Task brief
Copy out every line that contains "Python".

Entries
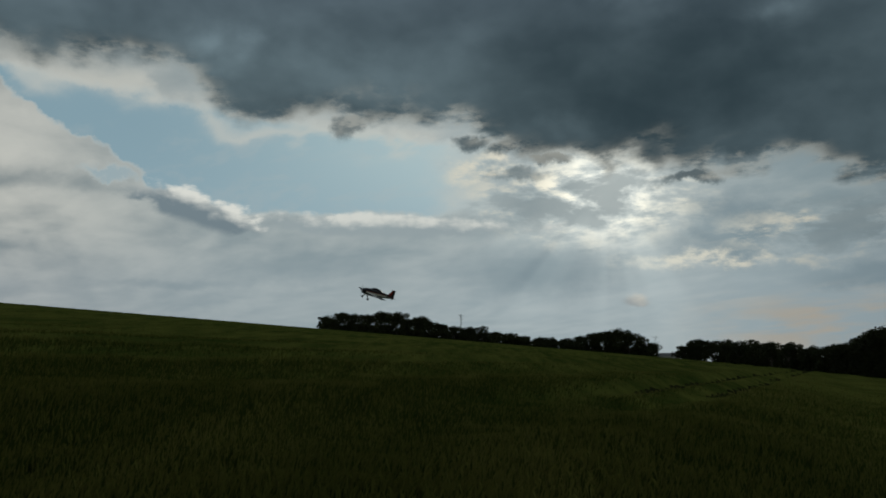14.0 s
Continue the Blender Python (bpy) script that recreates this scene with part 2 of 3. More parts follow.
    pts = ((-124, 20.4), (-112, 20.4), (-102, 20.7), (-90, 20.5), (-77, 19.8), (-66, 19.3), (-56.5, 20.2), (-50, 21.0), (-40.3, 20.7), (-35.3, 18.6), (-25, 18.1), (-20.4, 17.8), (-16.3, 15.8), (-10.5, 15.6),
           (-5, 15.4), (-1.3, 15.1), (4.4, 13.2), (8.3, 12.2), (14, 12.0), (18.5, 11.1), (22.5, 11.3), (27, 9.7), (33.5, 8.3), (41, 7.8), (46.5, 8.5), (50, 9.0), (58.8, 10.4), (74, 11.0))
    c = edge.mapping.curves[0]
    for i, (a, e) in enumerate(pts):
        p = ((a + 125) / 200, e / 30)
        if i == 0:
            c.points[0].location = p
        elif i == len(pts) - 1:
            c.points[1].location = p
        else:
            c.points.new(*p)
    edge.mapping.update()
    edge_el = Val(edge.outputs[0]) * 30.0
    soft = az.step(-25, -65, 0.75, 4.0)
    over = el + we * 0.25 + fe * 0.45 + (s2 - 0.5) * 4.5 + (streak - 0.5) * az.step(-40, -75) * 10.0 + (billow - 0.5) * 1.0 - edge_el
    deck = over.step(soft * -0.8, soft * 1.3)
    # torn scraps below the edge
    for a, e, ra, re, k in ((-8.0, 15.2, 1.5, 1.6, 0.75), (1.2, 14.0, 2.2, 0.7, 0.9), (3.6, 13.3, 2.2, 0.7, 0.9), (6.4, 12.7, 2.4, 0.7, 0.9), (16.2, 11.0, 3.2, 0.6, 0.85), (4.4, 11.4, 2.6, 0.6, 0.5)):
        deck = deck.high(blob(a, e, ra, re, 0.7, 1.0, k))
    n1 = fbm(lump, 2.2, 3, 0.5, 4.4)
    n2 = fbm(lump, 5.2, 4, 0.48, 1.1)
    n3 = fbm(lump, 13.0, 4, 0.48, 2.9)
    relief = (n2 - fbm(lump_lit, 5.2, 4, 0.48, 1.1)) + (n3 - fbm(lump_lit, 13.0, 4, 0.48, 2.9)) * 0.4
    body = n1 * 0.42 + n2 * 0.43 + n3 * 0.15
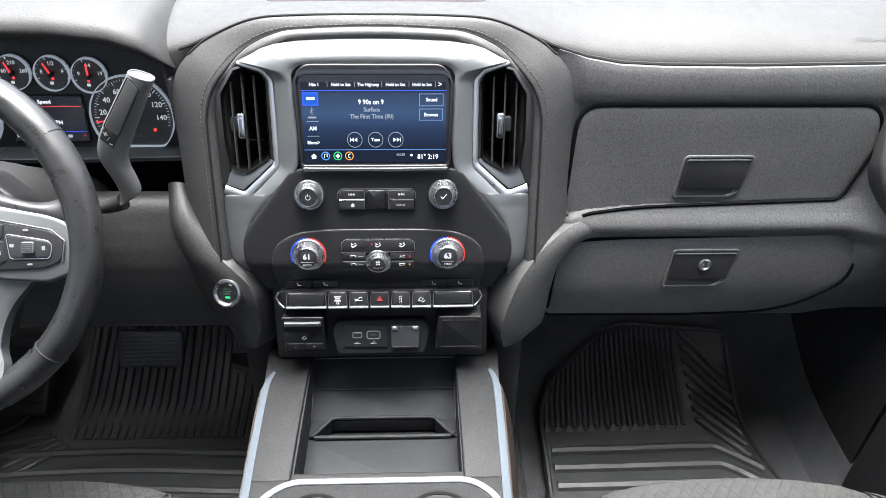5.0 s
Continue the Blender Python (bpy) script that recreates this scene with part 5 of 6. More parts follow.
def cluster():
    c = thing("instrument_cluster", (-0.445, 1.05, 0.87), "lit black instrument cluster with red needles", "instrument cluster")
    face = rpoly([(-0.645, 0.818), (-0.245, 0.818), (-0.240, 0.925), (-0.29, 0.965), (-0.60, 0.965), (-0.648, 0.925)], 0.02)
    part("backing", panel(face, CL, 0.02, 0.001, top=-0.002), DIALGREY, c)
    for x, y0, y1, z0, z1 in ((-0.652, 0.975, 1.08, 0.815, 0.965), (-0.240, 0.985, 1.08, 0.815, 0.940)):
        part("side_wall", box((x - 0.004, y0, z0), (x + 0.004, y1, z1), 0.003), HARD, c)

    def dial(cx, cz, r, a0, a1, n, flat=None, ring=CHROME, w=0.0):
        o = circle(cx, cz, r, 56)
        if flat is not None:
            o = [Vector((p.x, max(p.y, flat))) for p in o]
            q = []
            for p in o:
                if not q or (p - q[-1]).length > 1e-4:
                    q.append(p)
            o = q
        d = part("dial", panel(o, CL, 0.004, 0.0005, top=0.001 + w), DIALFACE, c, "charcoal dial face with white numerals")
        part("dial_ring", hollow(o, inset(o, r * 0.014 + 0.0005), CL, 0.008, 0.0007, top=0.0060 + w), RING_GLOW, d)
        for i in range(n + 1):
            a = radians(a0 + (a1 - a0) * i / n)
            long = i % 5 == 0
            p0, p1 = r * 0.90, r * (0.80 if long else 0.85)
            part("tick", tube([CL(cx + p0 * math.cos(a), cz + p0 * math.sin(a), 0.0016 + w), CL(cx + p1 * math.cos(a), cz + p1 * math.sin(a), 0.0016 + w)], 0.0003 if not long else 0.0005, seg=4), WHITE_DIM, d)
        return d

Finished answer
Continue the Blender Python (bpy) script that recreates this scene with part 2 of 3. More parts follow.
Continue the Blender Python (bpy) script that recreates this scene with part 5 of 6. More parts follow.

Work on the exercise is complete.